Specifically, I think that this means one thing: that Emily Rose is an even better actor than I thought her to be.  And I already thought she was pretty damn good.

In this episode, she is playing a fairly complicated idea: Audrey pretending to be Lexie, but doing so with just enough hints of Audrey creeping in that it doesn't tip the episode's hand early BUT feels natural when the reveal happens.  Some of that comes via the writing: screenwriter Brian Millikin has "Lexie" giving various examples meant to illustrate that she is a more free-spirited woman than Audrey, so he has her talk about doing peyote and sleeping with married men.  In retrospect, these are trite examples; but, given that Audrey is Audrey, and that Audrey's ideas about a woman like Lexie would probably be just that facile, is makes complete sense.  So let's give Millikin and the show's other writers some credit; but let's give Rose some major kudos for pulling it off.

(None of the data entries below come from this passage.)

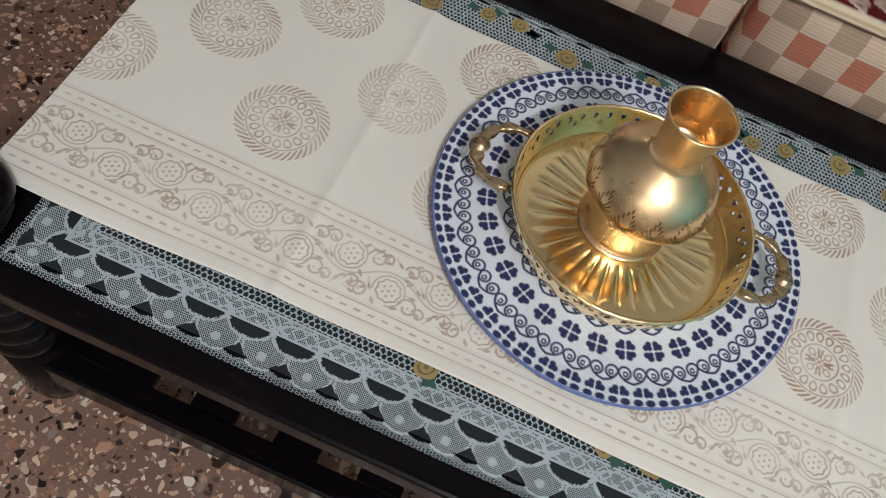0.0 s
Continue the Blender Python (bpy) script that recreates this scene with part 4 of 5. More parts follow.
def lace_rose(x, y, r, seed):
    rng = random.Random(seed)
    rose = None
    for rad, n, h, mt in ((0.85, 12, 0.0, ROSE), (0.55, 9, 0.0006, ROSE_DARK), (0.42, 8, 0.0012, ROSE), (0.18, 7, 0.0018, ROSE_DARK)):
        bm = bmesh.new()
        bm.faces.new([bm.verts.new((x + r * rad * (0.85 + 0.3 * rng.random()) * math.cos(k * 2 * math.pi / n), y + r * rad * (0.85 + 0.3 * rng.random()) * math.sin(k * 2 * math.pi / n), TZ + 0.0052 + h)) for k in range(n)])
        made = part("rose" if rose is None else "rose_petal", bm, mt, rose or lace, "ochre rose worked in the lace" if rose is None else "")
        rose = rose or made
    for k in range(2):
        a = rng.uniform(0, 6.28)
        bm = bmesh.new()
        cx, cy = x + 1.6 * r * math.cos(a), y + 0.8 * r * math.sin(a)
        bm.faces.new([bm.verts.new((cx + 0.011 * math.cos(a + t) * (1 if i % 2 else 0.5), cy + 0.008 * math.sin(a + t) * (1 if i % 2 else 0.6), TZ + 0.005)) for i, t in enumerate(np.linspace(0, 2 * math.pi, 8, endpoint=False))])
        part("rose_leaf", bm, ROSE_LEAF, lace, "green leaf worked in the lace")


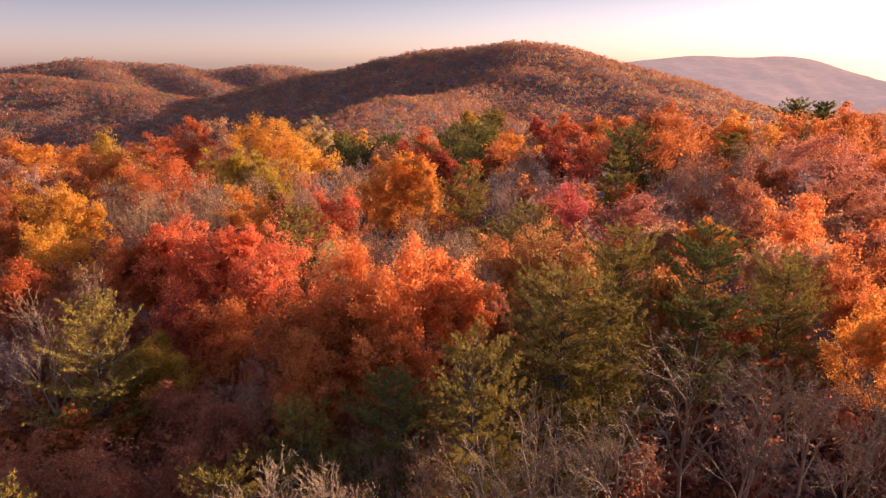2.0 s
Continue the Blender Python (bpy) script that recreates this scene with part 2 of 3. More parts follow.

If she can do work that great on Haven, what could she do on a series with writing that routinely rose to her level?  Let's hope that when Haven ends, we get to find out.  Clearly, she deserves it.

Elsewhere, the episode includes some good moments for more or less everyone: Duke, Nathan, Jennifer, Jordan, even Vince.  A lot of this is due to the fact that the Trouble of the Week is at least decent this time out: a guy is paralyzed in a car accident, and his Trouble -- which involves being able to send his personality into the body of anyone who gives him an object -- activates.  Does he possess Duke's body at some point?  Of course he does.  This is not revolutionary stuff, even by Haven standards.  However, it does at least reflect the themes of the show-mythology aspects of the episode: in other words, it, like the Audrey/Lexie stuff, is all about identity, and the process by which we recognize each other based as much on our actions and personality as anything else.

So, all in all, it was another fairly good episode.  I like the direction of the mythology story, and I'm curious to see where it goes from here.